ASU professors talk about what motivates academic dishonesty

Unethical behaviors can result from excessive pressure and poor time management, professors say

With finals week coming up, many students are probably under a lot of pressure, and have maybe even considered cheating on an exam. Michael Baer, an assistant professor at the ASU W.P. Carey School of Business said the reasons students cheat are not that different from those of employees under pressure to meet quotas.

Baer is studying cheating within organizations and why employees cheat. He said in addition to feeling pressure to succeed in school from parents, students place a lot of pressure on themselves.

“If you take the time to study ahead of time then you're not up against the clock when it comes down to it,” Baer said. “If you wait until the last minute and you have to achieve this difficult goal, and there's that pressure, you've now eliminated the liable ethical option which is studying.” 

Baer said that because they procrastinate, many students put themselves in a position where they either have to accept a bad grade or cheat. 

“I’ve done a lot of work looking at performance goals and how goals can have unintended side effects,” David Welsh, an assistant professor at the W.P. Carey School of Business, said. “Some of my recent work looks at how you could use a goal to motivate performance without at the same time motivating unethical behavior.”

Welsh said scholars advocate for placing goals and setting the bar high to improve employees' performance. He said goals can be sales goals for employees, or a high GPA or scholarship for students. 

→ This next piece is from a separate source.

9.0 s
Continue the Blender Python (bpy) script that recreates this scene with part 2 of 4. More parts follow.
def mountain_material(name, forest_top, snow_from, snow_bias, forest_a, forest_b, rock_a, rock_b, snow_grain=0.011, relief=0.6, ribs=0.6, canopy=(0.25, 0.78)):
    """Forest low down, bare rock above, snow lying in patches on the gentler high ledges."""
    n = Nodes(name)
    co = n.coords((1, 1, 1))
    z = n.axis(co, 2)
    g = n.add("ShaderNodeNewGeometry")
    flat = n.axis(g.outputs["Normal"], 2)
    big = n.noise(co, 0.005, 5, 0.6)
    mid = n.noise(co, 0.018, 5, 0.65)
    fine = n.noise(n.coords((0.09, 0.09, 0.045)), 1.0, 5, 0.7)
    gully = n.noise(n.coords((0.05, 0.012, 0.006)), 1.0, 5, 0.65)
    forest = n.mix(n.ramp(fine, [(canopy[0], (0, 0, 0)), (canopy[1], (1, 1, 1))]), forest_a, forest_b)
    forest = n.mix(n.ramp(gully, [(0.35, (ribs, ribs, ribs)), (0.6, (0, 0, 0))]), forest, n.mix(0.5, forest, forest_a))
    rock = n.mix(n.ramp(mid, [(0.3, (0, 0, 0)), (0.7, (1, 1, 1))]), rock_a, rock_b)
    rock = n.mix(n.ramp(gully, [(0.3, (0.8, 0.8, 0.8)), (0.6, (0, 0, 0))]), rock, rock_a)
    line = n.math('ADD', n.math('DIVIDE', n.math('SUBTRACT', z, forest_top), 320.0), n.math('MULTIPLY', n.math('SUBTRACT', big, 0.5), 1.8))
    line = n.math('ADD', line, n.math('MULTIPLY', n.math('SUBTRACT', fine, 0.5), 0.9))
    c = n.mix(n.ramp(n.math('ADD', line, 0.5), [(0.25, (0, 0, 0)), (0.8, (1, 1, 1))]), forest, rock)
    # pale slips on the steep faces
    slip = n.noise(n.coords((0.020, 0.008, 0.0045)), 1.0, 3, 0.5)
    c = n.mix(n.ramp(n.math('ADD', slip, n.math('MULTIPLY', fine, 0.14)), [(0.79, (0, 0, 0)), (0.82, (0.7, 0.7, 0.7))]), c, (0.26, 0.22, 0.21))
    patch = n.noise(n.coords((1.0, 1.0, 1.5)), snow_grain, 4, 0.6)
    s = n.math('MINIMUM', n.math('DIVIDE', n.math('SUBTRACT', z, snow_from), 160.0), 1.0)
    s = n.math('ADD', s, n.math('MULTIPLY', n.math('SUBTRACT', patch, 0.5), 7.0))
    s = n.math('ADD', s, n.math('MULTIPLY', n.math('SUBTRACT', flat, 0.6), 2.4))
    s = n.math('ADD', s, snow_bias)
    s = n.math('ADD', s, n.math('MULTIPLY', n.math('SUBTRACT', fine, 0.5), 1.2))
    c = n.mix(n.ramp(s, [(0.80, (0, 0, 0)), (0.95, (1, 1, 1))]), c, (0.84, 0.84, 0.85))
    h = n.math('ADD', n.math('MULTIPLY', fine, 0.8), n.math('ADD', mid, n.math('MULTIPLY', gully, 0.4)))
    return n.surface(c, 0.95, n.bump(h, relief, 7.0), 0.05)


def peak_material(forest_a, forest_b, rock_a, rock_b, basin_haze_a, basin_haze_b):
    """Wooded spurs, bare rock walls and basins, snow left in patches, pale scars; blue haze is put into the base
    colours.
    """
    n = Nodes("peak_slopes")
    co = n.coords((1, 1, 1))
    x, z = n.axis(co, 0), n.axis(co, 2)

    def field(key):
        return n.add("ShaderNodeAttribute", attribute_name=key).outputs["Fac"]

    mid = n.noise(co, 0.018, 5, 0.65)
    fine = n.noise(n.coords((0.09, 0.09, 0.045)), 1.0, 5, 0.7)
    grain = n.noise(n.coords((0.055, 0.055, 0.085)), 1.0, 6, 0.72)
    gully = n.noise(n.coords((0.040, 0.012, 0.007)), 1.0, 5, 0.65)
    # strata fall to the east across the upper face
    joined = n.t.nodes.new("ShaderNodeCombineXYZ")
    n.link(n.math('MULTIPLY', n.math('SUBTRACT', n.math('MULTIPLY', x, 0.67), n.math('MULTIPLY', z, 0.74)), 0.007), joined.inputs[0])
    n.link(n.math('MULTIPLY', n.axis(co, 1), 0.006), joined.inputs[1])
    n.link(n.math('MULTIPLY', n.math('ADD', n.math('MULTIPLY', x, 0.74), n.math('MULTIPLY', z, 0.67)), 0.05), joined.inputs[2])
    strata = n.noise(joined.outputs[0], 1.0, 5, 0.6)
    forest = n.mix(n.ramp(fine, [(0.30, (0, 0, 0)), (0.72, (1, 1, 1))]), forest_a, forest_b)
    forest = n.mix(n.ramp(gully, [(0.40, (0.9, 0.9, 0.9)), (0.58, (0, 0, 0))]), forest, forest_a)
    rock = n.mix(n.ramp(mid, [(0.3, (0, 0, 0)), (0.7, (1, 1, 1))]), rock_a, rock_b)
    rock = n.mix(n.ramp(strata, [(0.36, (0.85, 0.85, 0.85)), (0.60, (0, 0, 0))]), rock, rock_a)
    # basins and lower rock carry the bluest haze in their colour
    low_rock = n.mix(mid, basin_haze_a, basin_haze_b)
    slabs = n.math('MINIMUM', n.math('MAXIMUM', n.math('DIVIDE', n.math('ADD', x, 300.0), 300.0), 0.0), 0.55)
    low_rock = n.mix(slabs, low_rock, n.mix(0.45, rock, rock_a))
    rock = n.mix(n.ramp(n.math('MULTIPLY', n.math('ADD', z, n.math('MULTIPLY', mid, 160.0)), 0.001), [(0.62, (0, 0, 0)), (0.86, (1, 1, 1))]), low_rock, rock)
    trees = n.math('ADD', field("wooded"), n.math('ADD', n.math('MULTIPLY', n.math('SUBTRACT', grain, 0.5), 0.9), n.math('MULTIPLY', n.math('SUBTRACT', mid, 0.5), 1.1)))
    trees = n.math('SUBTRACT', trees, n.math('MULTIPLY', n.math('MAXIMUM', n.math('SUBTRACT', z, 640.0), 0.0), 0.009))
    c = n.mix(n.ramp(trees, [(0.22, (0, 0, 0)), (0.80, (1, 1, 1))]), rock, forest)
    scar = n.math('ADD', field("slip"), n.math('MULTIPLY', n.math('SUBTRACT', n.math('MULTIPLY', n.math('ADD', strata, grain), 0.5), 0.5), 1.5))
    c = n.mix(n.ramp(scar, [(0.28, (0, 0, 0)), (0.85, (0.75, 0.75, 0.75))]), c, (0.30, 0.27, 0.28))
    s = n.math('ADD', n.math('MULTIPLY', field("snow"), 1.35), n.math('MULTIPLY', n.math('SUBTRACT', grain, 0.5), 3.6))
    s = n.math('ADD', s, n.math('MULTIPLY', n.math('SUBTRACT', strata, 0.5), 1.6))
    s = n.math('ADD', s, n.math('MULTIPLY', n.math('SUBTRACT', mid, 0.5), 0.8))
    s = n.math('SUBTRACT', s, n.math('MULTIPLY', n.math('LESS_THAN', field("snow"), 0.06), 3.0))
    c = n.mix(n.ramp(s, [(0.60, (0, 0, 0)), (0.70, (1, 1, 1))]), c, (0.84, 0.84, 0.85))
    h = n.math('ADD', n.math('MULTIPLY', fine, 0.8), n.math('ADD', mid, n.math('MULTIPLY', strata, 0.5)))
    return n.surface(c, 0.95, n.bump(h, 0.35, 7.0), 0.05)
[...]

“These goals can encourage them to work harder, but sometimes it could encourage them to do whatever it takes, and that’s when it becomes a problem,” Welsh said.

Organizations like Wells Fargo made international headlines when it was discovered that employees were engaging in unethical behavior to meet their employers' goals. Wells Fargo employees resorted to opening fake accounts dating back to 2009. In another case, diesel-powered Volkswagen cars being sold in the U.S. were equipped with devices to cheat emissions tests.  

Baer said that these organizations placed unrealistic goals on their employees, which led to these scandals. 

He said students can relieve pressure, similar to that placed on the employees of these companies, by being prepared. This would prevent them from engaging in academic dishonesty. Students who are caught cheating on an exam or plagiarizing can face severe consequences. 

Joseph Van Orden, assistant dean of academic affairs at the W.P. Carey School of Business, said that each school within ASU handles cheating differently depending on the severity of the offense.

A student at the Walter Cronkite School of Journalism and Mass Communication would be kicked out after the first offense of plagiarism and a mark of academic dishonesty would be placed on their transcript. Other schools may choose to issue a warning after the first offense. 

“We catch more (students cheating) in some of our lower level classes, but that’s just because we have software to do it,” Van Orden said. “Plagiarism is usually caught in upper level classes. We have software that can tell if someone is not doing their own work.” 

Van Orden said it’s hard to know at what level students cheat more because not all classes use the same methods to monitor for cheating. He also said that there is a learning curve expected from undergraduate students. However, graduate students are held to a higher standard and would be removed from the university after their first offense. 

Van Orden is working with a committee to establish a universal guideline for dealing with academic dishonesty. 

Baer said that in addition to being reprimanded, students who choose to engage in academic dishonesty are cheating themselves and don't learn the skills they need. 

"If you're to committed to that goal and that becomes more important than adhering to ethical standards, that becomes a problem," Baer said.